Reputation: 14729
How to have a word for word diff on a human language text (in Chinese)?
I have some plain text in Chinese in a git repository. The text has been edited and I'd like to see which words have been added/removed. One line in the file represents a whole paragraph of text, so a simple git diff is not enough: we know that something has changed in a certain number of paragraph but we cannot see which sentences/words have changed in it.

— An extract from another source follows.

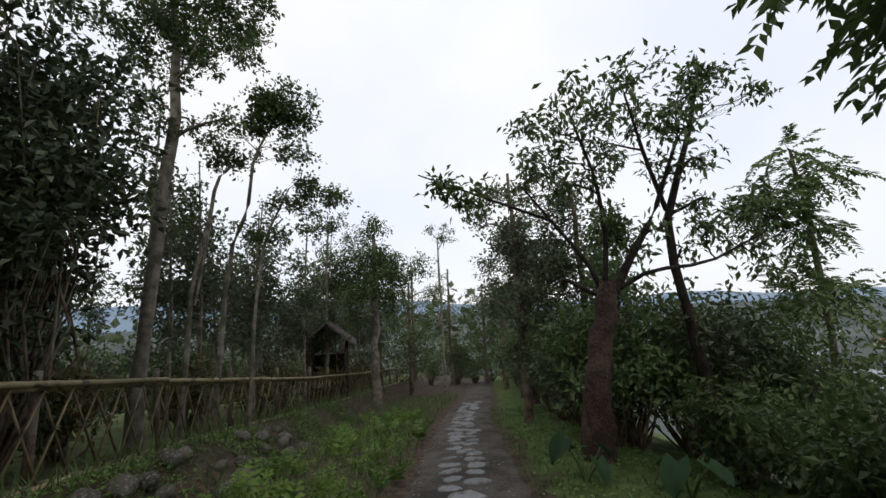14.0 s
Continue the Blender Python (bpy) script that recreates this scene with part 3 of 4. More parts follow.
tree("slim crooked tree with a dense leafy top", [on_ground(-1.4, 25.4), (-1.32, 25.5, 0.76), (-1.16, 25.4, 1.66), (-0.9, 25.2, 2.2), (-0.78, 25.0, 2.96), (-0.5, 25.0, 3.6)], 0.032,
     crown((-0.3, 25.0, 3.8), (0.75, 0.6, 0.45), 20, 0.26, 51, 0.9) + crown((-0.85, 25.0, 3.5), (0.3, 0.3, 0.5), 5, 0.2, 151, 0.9) + crown((-0.3, 25.1, 3.1), (0.5, 0.4, 0.25), 6, 0.2, 53, 0.9), "small", M_LEAF_DEEP, M_BARK_PALE, 80, 48, start=0.6)
tree("slim tree with open airy leaf clusters", [on_ground(-0.95, 25.6), (-0.8, 25.5, 0.9), (-0.68, 25.5, 1.74), (-0.3, 25.5, 2.6)], 0.026,
     crown((0.05, 25.5, 2.4), (0.8, 0.6, 0.6), 20, 0.24, 52, 0.8) + crown((-0.9, 25.6, 1.7), (0.6, 0.5, 0.4), 8, 0.24, 54, 0.8), "small", M_LEAF_DEEP, M_BARK_PALE, 60, 148, start=0.4)
tree("dark rounded tree in the grove", [on_ground(1.5, 33.0), (1.5, 33, 0.5), (1.5, 33, 3.0)], 0.12,
     crown((1.4, 33, 1.7), (2.0, 1.5, 2.3), 48, 0.62, 54, 0.9), "leafy", M_LEAF_DEEP, M_BARK_PALE, 34, 49)
tree("slim tree with a small flat top", [on_ground(-0.1, 32.6), (-0.1, 32.6, 1), (-0.05, 32.6, 3.4)], 0.05,
     crown((0, 32.6, 3.3), (0.7, 0.5, 0.5), 10, 0.32, 55, 0.8), "leafy", M_LEAF_DEEP, M_BARK_PALE, 34, 50)
tree("slim pale tree with a thin open top", [on_ground(4.6, 36.5), (4.6, 36.5, 0), (4.5, 36.3, 3.4)], 0.06,
     crown((4.5, 36.3, 3.4), (0.9, 0.9, 0.8), 9, 0.35, 56), "leafy", M_LEAF_GREY, M_BARK_PALE, 20, 51)


def dead_tree():
    rng = np.random.default_rng(60)
    e = thing("dead_tree", "bare dark leaning dead branch with short snapped twigs", "tree", on_ground(-3.9, 13.0))
    b = np.array(e.location)
    tb = Tubes()
    line = np.array([on_ground(-3.9, 13.0, -0.1), (-3.4, 12.9, 1.1), (-2.9, 12.7, 1.85), (-2.3, 12.45, 2.4), (-1.3, 12.1, 3.05), (-0.65, 11.95, 3.4), (-0.3, 11.7, 3.75), (-0.12, 11.6, 4.15), (0.26, 11.46, 4.5)]) - b
    tb.add(line, [0.15, 0.13, 0.115, 0.10, 0.08, 0.06, 0.045, 0.035, 0.018], 9, 0.12, rng)
    for i, d, r in ((5, (-0.15, 0, 0.35), 0.03), (6, (0.3, 0, 0.0), 0.022), (7, (0.25, 0, 0.1), 0.018), (4, (0.25, -0.1, -0.15), 0.025), (3, (-0.5, 0.1, 0.9), 0.04), (2, (-1.5, 0.2, 2.0), 0.055), (3, (0.9, 0.95, 0.9), 0.05), (3, (0.4, 1.2, 0.5), 0.03), (7, (0.02, 0, 0.22), 0.015)):
        tb.add(bend(line[i], line[i] + np.array(d), rng, 0.15, 5), [r, r * 0.4], 6)
    part(e, "trunk", tb.mesh("trunk", M_BARK_DEAD))


dead_tree()


# ---- bamboo thicket, bushes and grove ----
def bamboo_clump(seed, height=4.6, label="thicket of thin leafy bamboo stems behind the fence"):
    rng = np.random.default_rng(seed)
    e = thing("bamboo_clump", label, "bamboo", group="bamboo behind the fence")
    tb, allv = Tubes(), []
    for _ in range(4):
        a = np.array([rng.uniform(-0.6, 0.6), rng.uniform(-0.7, 0.7), -0.1])
        h = height * rng.uniform(0.7, 1.15)
        top = a + np.array([rng.uniform(-0.7, 0.9), rng.uniform(-0.8, 0.8), h])
        line = bend(a, top, rng, 0.16, 12)
        tb.add(line, [0.019, 0.015, 0.005], 6)
        for _ in range(22):
            t = rng.uniform(0.34, 1) ** 0.75
            p = np.array([np.interp(t, np.linspace(0, 1, 12), line[:, k]) for k in range(3)])
            q = p + np.array([rng.normal(0, 0.5), rng.normal(0, 0.5), rng.uniform(-0.05, 0.5)]) * (1.15 - 0.5 * t)
            tb.add(bend(p, q, rng, 0.2, 4), [0.005, 0.002], 3)
            P = p + (q - p) * rng.uniform(0.35, 1.15, (5, 1)) + rng.normal(0, 0.07, (5, 3))
            allv.append(spray(P, unit(np.repeat((q - p)[None], 5, 0) + rng.normal(0, 0.35, (5, 3))), "bamboo", rng))
    part(e, "stems", tb.mesh("stems", M_BARK_PALE))
    part(e, "foliage", leaf_mesh("foliage", np.concatenate(allv), M_LEAF_BAMBOO, rng))
    return e


def bush(seed, r, n, leaf, label, kind="bush", category="bush", group="", bark=M_BARK, per=24):
    rng = np.random.default_rng(seed)
    e = thing("bush", label, category, group=group)
    tb, allv = Tubes(), []
    for c, s in scatter((0, 0, r[2] * 0.95), (r[0] * 0.75, r[1] * 0.75, r[2] * 0.75), n, min(r) * 0.55, rng, 0.8):
        c[2] = max(c[2], 0.12)
        tb.add(bend((rng.uniform(-0.1, 0.1), rng.uniform(-0.1, 0.1), -0.08), c, rng, 0.25, 4), [0.022, 0.012, 0.005], 4)
        P, D = cloud(c, s, per, rng, 0.6)
        P[:, 2] = np.maximum(P[:, 2], 0.03)
        allv.append(spray(P, D, kind, rng))
    part(e, "stems", tb.mesh("stems", bark))
    part(e, "foliage", leaf_mesh("foliage", np.concatenate(allv), leaf, rng))
    return e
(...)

To make matter worse, as I said, the text is in Chinese. Unlike English and other Indo-European languages, Chinese does not use spaces as a word delimiter. The whole paragraph, together with Chinese punctuation marks, makes a unified block without any space included. Thus, git diff --word-diff does not help at all.
Is there a way to have a human-readable diff between two versions of such a text in Chinese? Is there an equivalent of --word-diff for each character?
Upvotes: 1
Views: 944
Reputation: 937
icdiff can meet you need. When comparing Chinese text, this tool can show differences word by word.
Upvotes: 1
Reputation: 14729
I post this as an answer to my own question, however, it contains only part of the solution, a pointer in the right direction. Something is still missing.
From How can I visualize per-character differences in a unified diff file? Try either command:
git diff --word-diff-regex=.
git diff --color-words=.
Either of the two command above get me very close. However, I have 2 problems. If I simply type the command above and look at the output in the console, I am only shown the beginning of each paragraph. The whole line does not fit in the console and git truncates the end (i.e. most of it!).
Or if I try to redirect to a file:
git diff --color-words=. > diff.patch
and then use vim to view the file, I get some scrambled mess which looks more like binary code than anything human-readable.
Update:
I finally used this solution:
wget https://git.kernel.org/cgit/git/git.git/plain/contrib/diff-highlight/diff-highlight --no-check-certificate
chmod u+x diff-highlight
git diff --color=always | ./diff-highlight | less -R
Upvotes: 1
Reputation: 7727
The word-by-word diff
should work as your own answer. From the doc, The relationship between --word-diff-regex
and --color-words
is as follows.
--color-words[=<regex>
Equivalent to --word-diff=color plus (if a regex was specified) --word-diff-regex=<regex>.
Actually you can set the word-diff
mode to porcelain
to have a better view of the diff
output in your console.
git diff --word-diff-regex=. --word-diff=porcelain
And to redirect the output to a file, you should not use --color-words
(with default --word-diff
as color
), because the generated text file cannot recognize the color information encoded some way by git diff
as the scrambled mess you got. You can just use --word-diff-regex=.
, and the default --word-diff
mode is plain
.
git diff --word-diff-regex=. > diff.patch
Upvotes: 0